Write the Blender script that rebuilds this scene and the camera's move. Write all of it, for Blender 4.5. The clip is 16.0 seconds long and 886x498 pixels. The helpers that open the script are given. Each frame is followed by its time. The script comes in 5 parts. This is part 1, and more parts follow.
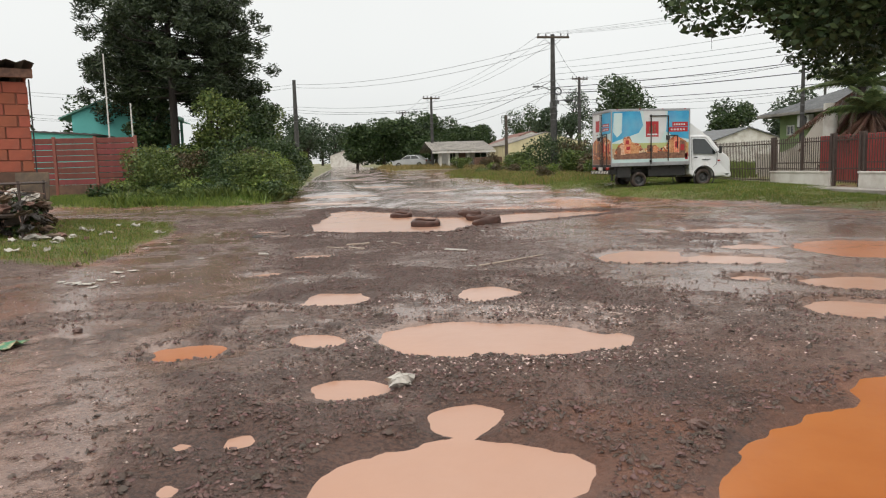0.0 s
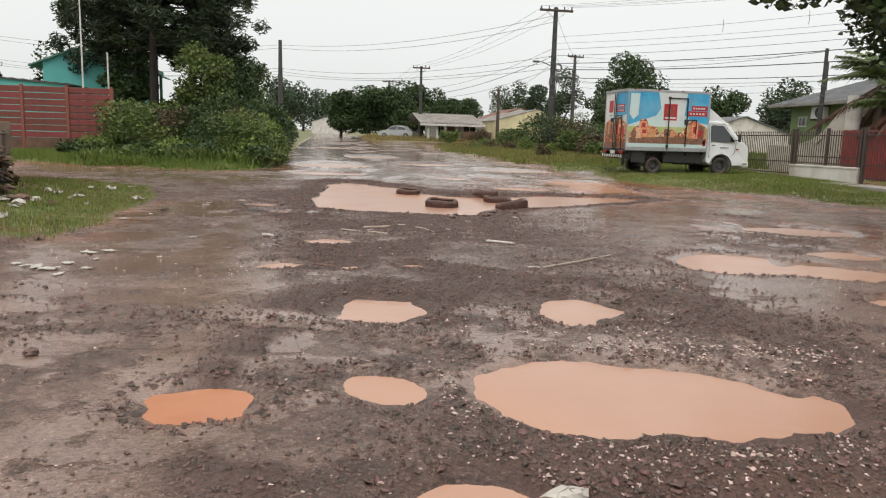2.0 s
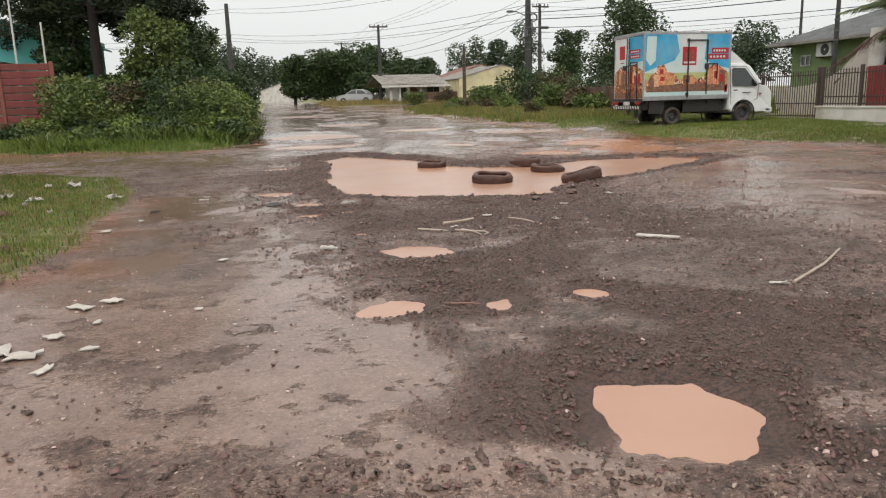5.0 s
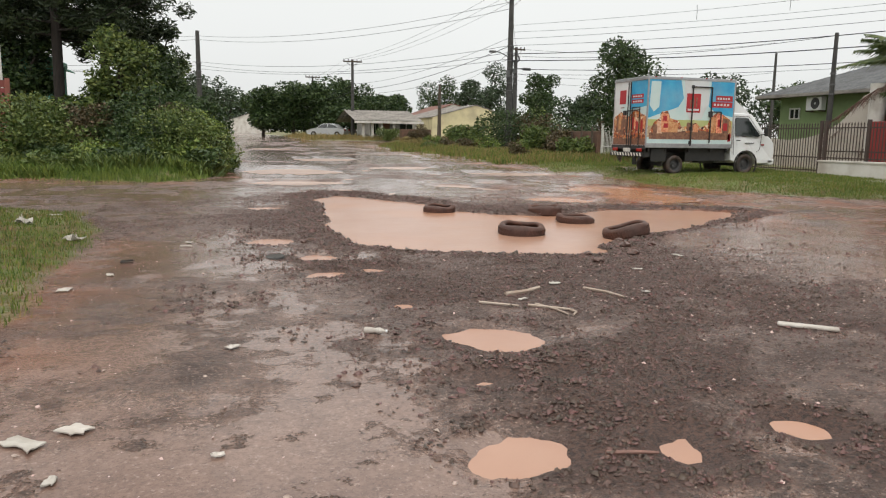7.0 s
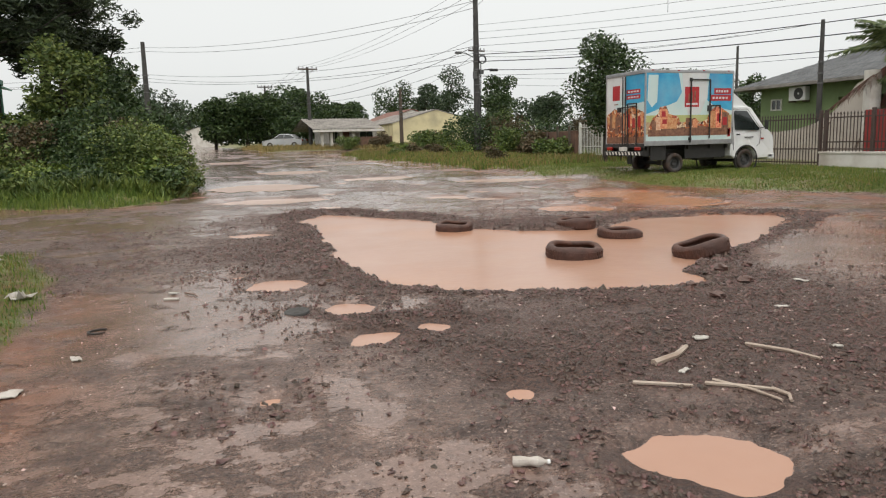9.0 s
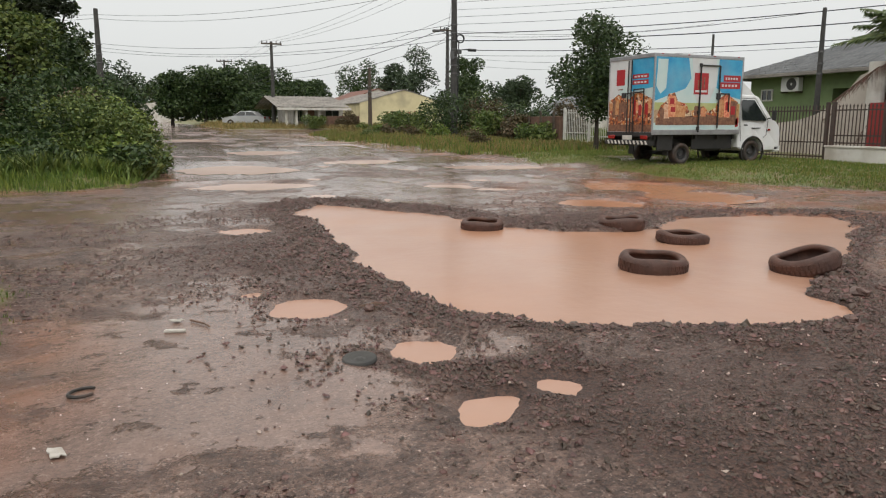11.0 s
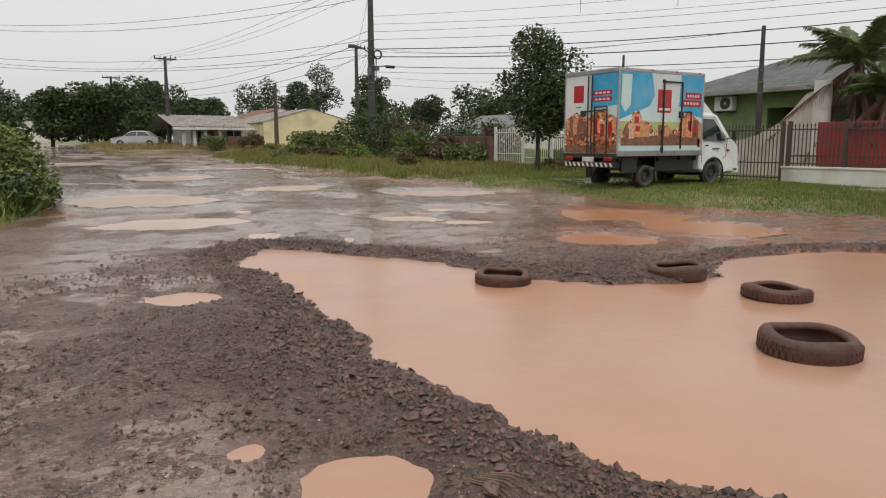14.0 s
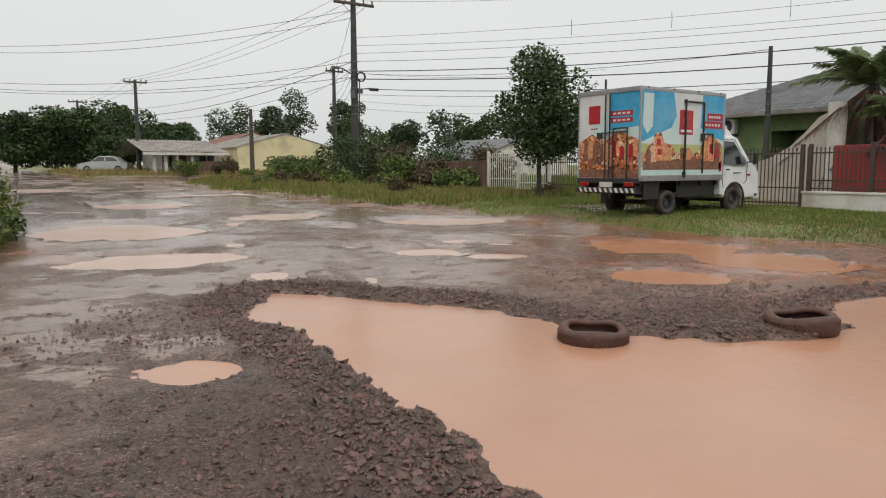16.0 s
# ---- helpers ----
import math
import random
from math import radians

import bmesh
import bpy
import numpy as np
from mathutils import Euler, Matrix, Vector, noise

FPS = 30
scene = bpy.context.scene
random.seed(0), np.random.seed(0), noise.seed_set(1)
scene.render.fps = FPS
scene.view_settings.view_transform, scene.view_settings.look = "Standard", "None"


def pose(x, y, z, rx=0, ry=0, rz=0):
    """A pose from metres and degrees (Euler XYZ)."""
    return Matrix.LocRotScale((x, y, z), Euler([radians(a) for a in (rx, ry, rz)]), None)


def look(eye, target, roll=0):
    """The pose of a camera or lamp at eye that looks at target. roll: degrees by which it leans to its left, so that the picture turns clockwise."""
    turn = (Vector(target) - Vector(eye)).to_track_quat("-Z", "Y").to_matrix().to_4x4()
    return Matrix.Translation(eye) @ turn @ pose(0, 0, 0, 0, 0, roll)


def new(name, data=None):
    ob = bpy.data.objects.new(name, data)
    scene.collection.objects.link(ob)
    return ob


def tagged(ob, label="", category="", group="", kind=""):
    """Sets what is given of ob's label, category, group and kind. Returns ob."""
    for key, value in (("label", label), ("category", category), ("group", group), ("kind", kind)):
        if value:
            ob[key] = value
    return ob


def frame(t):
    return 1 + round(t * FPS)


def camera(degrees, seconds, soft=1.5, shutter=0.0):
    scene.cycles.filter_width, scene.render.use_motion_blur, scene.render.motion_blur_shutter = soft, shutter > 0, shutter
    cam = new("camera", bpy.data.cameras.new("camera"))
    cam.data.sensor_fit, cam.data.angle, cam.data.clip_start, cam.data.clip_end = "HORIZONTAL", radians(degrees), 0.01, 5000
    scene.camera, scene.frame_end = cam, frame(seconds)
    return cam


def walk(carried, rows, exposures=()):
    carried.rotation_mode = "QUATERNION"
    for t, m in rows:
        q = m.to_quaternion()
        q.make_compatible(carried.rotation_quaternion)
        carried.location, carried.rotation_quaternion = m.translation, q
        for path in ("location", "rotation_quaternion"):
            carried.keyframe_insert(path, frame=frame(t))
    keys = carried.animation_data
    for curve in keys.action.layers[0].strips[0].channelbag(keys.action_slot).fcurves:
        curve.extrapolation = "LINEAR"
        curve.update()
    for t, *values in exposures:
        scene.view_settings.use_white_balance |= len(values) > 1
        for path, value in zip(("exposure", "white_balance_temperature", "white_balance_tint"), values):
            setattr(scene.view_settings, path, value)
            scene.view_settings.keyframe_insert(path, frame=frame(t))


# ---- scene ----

...

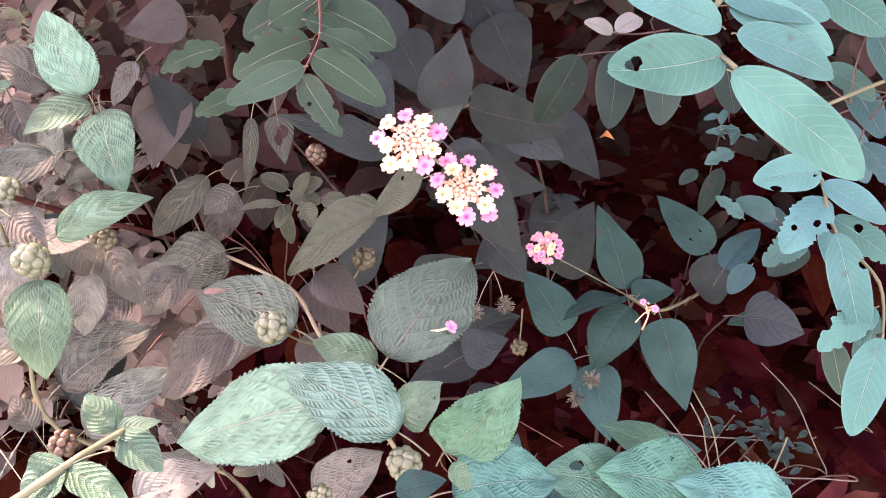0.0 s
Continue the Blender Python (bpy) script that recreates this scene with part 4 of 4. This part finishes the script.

WHAT YOU ARE ASKED TO DO: Exactly reproduce the lines that run from the line bearing "from mathutils import" through the line bearing "turn = (Vector(target)", with both end lines included.

ANSWER TO THE TASK:
from mathutils import Euler, Matrix, Vector, noise

FPS = 30
scene = bpy.context.scene
random.seed(0), np.random.seed(0), noise.seed_set(1)
scene.render.fps = FPS
scene.view_settings.view_transform, scene.view_settings.look = "Standard", "None"


def pose(x, y, z, rx=0, ry=0, rz=0):
    """A pose from metres and degrees (Euler XYZ)."""
    return Matrix.LocRotScale((x, y, z), Euler([radians(a) for a in (rx, ry, rz)]), None)


def look(eye, target, roll=0):
    """The pose of a camera or lamp at eye that looks at target. roll: degrees by which it leans to its left, so that the picture turns clockwise."""
    turn = (Vector(target) - Vector(eye)).to_track_quat("-Z", "Y").to_matrix().to_4x4()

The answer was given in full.